WORK TO DO: Among the records that follow, set down only the lines from the one containing "Recreate this place" to the one containing "shutter > 0, shutter", both included, exactly.
____________
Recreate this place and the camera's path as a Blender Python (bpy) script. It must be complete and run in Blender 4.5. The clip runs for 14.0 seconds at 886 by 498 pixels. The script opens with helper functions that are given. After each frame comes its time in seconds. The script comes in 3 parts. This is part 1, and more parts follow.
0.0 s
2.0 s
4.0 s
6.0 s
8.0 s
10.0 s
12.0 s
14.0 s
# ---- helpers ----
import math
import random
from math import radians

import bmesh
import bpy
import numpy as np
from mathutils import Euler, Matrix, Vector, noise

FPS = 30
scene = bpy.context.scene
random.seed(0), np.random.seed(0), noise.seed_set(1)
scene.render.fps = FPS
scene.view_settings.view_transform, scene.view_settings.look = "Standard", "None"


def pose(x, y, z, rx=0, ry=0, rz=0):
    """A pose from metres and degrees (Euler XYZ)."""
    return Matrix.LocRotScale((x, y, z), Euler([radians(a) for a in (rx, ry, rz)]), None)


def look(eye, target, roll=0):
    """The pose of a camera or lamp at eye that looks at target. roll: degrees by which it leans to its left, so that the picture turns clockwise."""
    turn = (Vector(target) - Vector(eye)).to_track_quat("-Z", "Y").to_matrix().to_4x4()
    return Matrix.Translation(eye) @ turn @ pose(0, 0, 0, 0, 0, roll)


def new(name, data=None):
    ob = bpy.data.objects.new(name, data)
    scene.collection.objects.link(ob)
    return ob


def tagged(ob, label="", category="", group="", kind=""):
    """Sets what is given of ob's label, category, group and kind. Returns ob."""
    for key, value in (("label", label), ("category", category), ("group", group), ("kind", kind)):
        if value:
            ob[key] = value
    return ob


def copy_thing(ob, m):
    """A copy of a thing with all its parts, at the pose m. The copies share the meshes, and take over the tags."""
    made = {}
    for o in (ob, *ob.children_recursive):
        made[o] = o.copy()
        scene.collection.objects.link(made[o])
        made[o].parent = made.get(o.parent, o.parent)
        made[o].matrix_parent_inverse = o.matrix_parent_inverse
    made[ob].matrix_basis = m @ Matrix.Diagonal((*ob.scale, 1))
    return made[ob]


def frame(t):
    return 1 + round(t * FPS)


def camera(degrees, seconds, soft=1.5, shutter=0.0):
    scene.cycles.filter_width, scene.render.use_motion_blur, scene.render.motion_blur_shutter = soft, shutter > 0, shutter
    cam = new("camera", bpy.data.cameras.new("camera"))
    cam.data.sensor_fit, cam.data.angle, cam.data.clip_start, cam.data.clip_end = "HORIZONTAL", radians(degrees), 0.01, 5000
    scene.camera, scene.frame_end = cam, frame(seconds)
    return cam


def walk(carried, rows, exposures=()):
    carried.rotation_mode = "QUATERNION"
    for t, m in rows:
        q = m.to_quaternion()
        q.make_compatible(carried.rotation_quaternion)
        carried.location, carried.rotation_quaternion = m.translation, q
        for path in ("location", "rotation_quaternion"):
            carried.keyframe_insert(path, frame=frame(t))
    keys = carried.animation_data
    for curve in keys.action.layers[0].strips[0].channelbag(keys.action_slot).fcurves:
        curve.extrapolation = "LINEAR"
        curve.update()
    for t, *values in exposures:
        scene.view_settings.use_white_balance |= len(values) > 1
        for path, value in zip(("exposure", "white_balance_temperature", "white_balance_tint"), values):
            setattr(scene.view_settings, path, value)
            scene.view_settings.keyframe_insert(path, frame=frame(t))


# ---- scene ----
____________
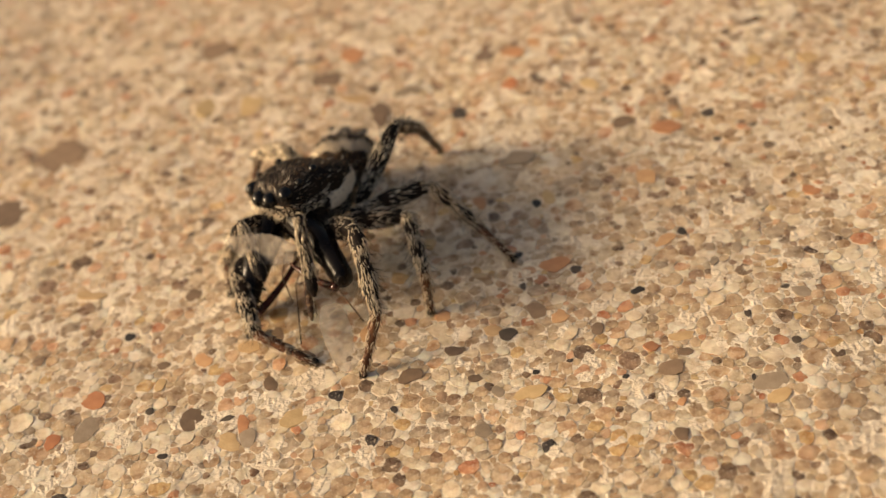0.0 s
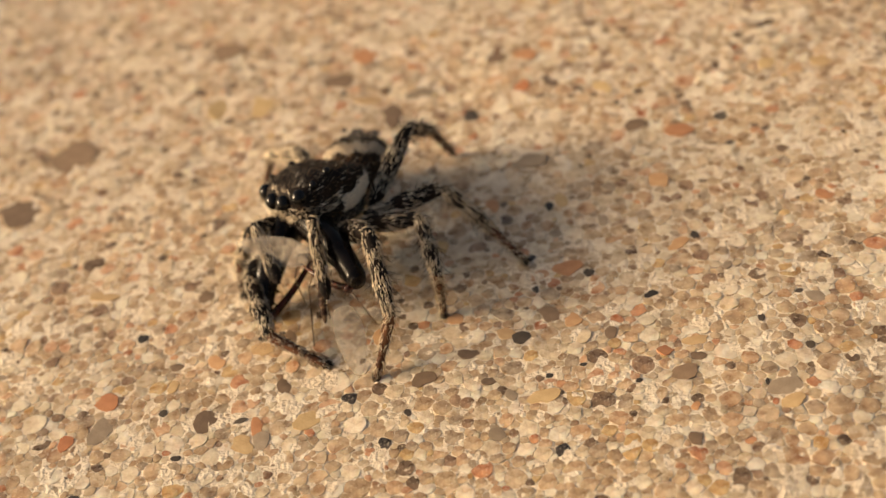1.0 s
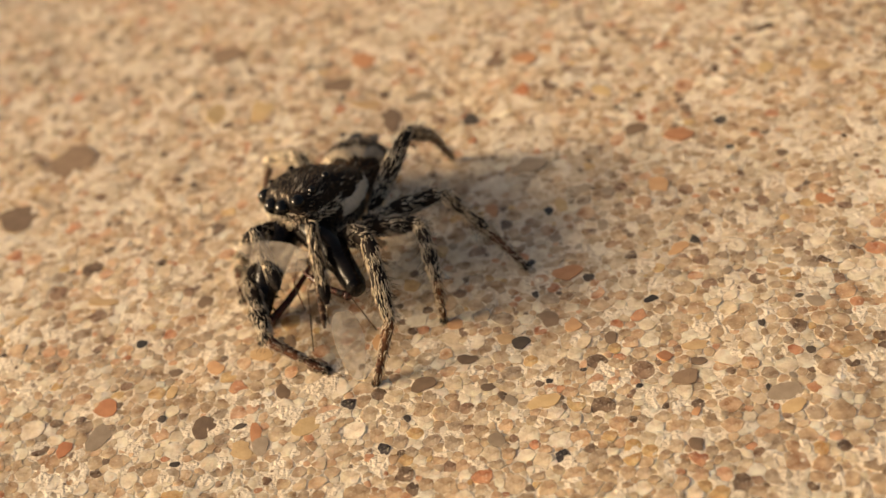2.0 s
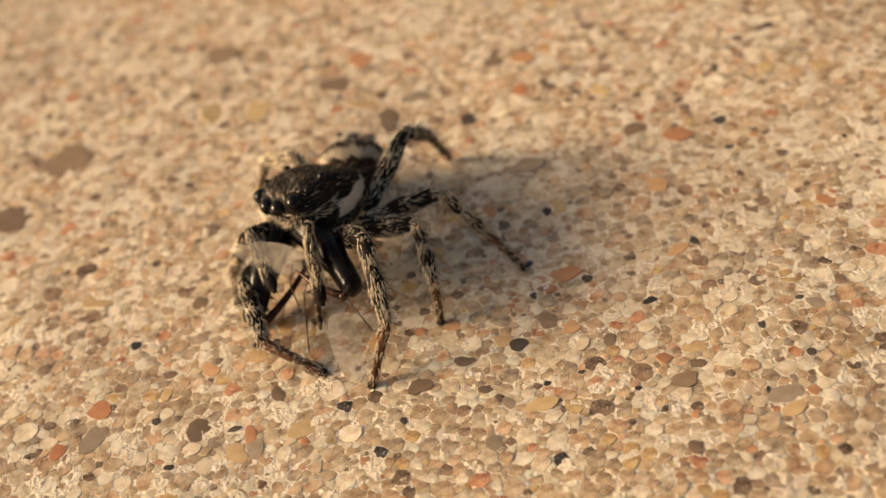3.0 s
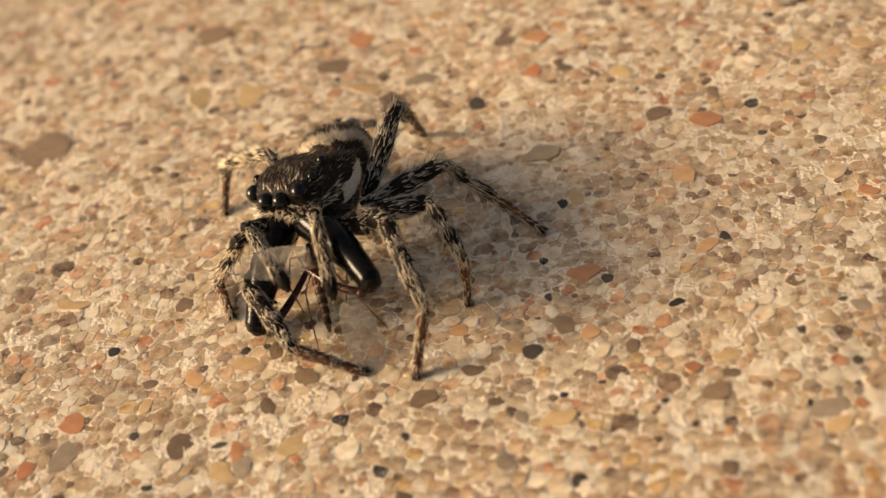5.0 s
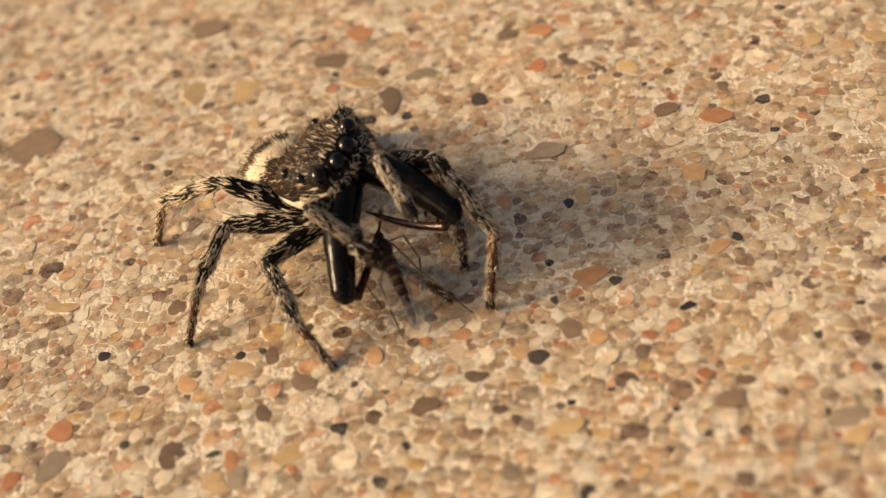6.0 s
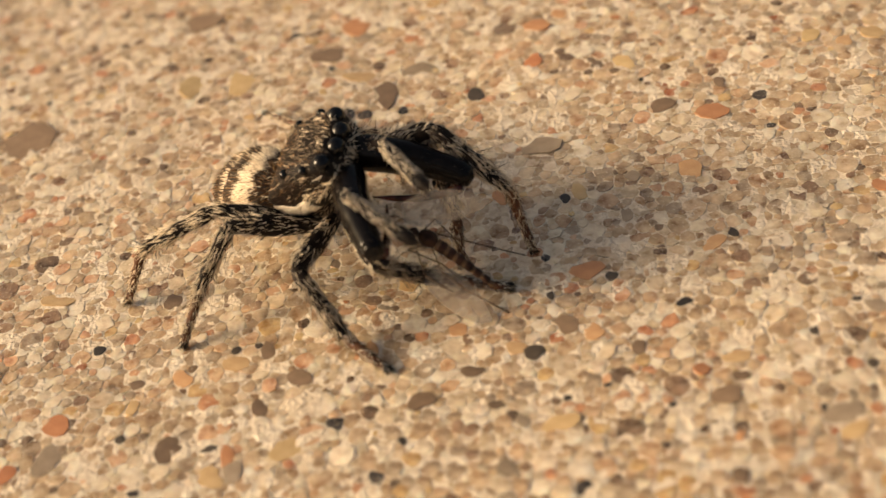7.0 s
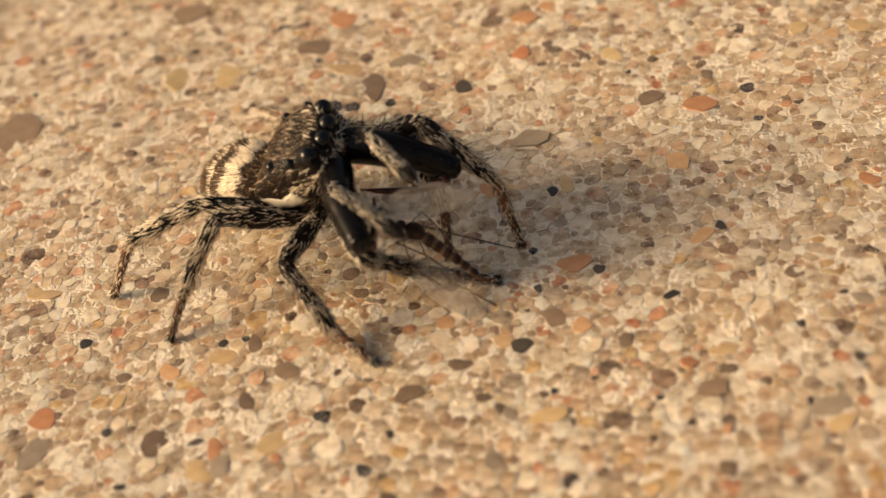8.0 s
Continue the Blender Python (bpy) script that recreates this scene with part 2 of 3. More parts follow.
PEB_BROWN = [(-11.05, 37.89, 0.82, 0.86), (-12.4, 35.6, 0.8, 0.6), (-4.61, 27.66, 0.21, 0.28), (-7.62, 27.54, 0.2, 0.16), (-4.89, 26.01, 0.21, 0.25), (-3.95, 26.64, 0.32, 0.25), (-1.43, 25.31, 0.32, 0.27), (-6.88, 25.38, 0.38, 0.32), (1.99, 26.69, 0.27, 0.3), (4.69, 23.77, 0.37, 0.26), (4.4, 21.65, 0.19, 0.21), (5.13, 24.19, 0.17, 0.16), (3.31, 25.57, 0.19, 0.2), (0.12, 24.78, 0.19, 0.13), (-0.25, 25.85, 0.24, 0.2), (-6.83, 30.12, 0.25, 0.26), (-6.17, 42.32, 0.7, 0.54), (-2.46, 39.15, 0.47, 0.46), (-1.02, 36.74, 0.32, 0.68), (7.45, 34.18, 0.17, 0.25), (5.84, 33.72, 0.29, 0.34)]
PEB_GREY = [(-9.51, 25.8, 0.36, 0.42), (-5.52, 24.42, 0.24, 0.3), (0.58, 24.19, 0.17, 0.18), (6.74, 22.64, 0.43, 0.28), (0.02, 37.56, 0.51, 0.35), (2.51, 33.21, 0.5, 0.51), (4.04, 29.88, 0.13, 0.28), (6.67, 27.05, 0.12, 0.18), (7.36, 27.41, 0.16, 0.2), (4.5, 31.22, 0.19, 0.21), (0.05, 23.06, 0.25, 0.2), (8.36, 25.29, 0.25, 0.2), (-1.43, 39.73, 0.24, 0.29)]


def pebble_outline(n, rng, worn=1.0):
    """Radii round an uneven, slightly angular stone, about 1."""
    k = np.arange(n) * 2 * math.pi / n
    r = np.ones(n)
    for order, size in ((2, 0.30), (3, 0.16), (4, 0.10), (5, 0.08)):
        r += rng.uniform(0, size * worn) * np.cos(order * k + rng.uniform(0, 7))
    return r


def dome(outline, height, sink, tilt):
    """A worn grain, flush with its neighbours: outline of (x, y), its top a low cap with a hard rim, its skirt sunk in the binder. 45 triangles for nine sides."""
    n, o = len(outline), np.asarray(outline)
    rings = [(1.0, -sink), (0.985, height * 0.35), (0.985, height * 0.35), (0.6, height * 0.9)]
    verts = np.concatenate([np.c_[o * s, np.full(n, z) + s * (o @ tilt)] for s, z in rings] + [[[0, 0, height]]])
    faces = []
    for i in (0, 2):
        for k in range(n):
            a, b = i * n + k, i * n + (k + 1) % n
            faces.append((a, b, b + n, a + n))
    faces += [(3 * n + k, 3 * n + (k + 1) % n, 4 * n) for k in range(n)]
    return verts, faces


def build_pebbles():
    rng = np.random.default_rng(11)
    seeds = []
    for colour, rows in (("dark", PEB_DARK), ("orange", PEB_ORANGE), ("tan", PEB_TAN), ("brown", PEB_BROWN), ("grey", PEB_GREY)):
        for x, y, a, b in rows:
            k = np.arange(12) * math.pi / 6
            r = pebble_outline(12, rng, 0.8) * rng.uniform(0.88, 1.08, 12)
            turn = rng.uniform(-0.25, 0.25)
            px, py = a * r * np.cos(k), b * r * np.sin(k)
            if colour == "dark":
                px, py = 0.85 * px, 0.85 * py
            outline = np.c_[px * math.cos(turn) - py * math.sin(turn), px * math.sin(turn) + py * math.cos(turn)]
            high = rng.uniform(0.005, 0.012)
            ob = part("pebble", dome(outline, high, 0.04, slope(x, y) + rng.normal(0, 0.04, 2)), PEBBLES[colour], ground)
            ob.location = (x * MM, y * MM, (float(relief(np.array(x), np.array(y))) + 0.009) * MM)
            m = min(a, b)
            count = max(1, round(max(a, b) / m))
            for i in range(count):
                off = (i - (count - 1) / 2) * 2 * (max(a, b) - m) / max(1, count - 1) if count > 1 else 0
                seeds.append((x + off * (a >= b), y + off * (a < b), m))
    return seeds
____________
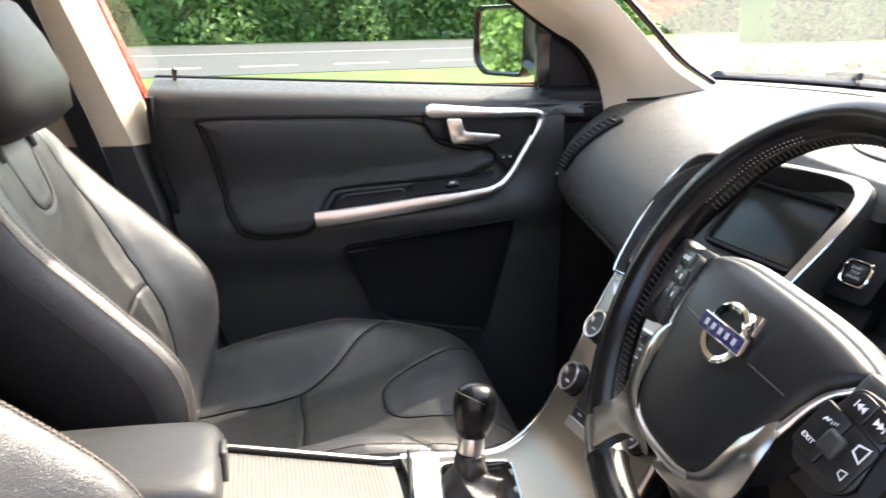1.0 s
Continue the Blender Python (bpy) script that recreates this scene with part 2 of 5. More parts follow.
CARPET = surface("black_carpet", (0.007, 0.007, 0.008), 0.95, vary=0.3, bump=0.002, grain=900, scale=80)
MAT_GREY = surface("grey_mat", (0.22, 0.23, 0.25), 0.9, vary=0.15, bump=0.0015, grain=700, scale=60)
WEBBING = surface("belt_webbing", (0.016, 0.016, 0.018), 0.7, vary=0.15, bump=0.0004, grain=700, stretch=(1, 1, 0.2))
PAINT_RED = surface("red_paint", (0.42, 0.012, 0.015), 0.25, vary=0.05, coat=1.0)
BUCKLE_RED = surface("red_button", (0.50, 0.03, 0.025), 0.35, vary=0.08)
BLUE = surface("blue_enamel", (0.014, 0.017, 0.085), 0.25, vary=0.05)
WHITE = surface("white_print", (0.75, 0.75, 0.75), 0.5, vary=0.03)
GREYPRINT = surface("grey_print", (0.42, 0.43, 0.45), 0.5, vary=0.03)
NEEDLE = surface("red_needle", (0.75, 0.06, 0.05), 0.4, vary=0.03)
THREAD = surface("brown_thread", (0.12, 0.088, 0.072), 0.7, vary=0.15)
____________
RESULT OF THIS TASK:
Recreate this place and the camera's path as a Blender Python (bpy) script. It must be complete and run in Blender 4.5. The clip runs for 14.0 seconds at 886 by 498 pixels. The script opens with helper functions that are given. After each frame comes its time in seconds. The script comes in 3 parts. This is part 1, and more parts follow.
0.0 s
2.0 s
4.0 s
6.0 s
8.0 s
10.0 s
12.0 s
14.0 s
# ---- helpers ----
import math
import random
from math import radians

import bmesh
import bpy
import numpy as np
from mathutils import Euler, Matrix, Vector, noise

FPS = 30
scene = bpy.context.scene
random.seed(0), np.random.seed(0), noise.seed_set(1)
scene.render.fps = FPS
scene.view_settings.view_transform, scene.view_settings.look = "Standard", "None"


def pose(x, y, z, rx=0, ry=0, rz=0):
    """A pose from metres and degrees (Euler XYZ)."""
    return Matrix.LocRotScale((x, y, z), Euler([radians(a) for a in (rx, ry, rz)]), None)


def look(eye, target, roll=0):
    """The pose of a camera or lamp at eye that looks at target. roll: degrees by which it leans to its left, so that the picture turns clockwise."""
    turn = (Vector(target) - Vector(eye)).to_track_quat("-Z", "Y").to_matrix().to_4x4()
    return Matrix.Translation(eye) @ turn @ pose(0, 0, 0, 0, 0, roll)


def new(name, data=None):
    ob = bpy.data.objects.new(name, data)
    scene.collection.objects.link(ob)
    return ob


def tagged(ob, label="", category="", group="", kind=""):
    """Sets what is given of ob's label, category, group and kind. Returns ob."""
    for key, value in (("label", label), ("category", category), ("group", group), ("kind", kind)):
        if value:
            ob[key] = value
    return ob


def copy_thing(ob, m):
    """A copy of a thing with all its parts, at the pose m. The copies share the meshes, and take over the tags."""
    made = {}
    for o in (ob, *ob.children_recursive):
        made[o] = o.copy()
        scene.collection.objects.link(made[o])
        made[o].parent = made.get(o.parent, o.parent)
        made[o].matrix_parent_inverse = o.matrix_parent_inverse
    made[ob].matrix_basis = m @ Matrix.Diagonal((*ob.scale, 1))
    return made[ob]


def frame(t):
    return 1 + round(t * FPS)


def camera(degrees, seconds, soft=1.5, shutter=0.0):
    scene.cycles.filter_width, scene.render.use_motion_blur, scene.render.motion_blur_shutter = soft, shutter > 0, shutter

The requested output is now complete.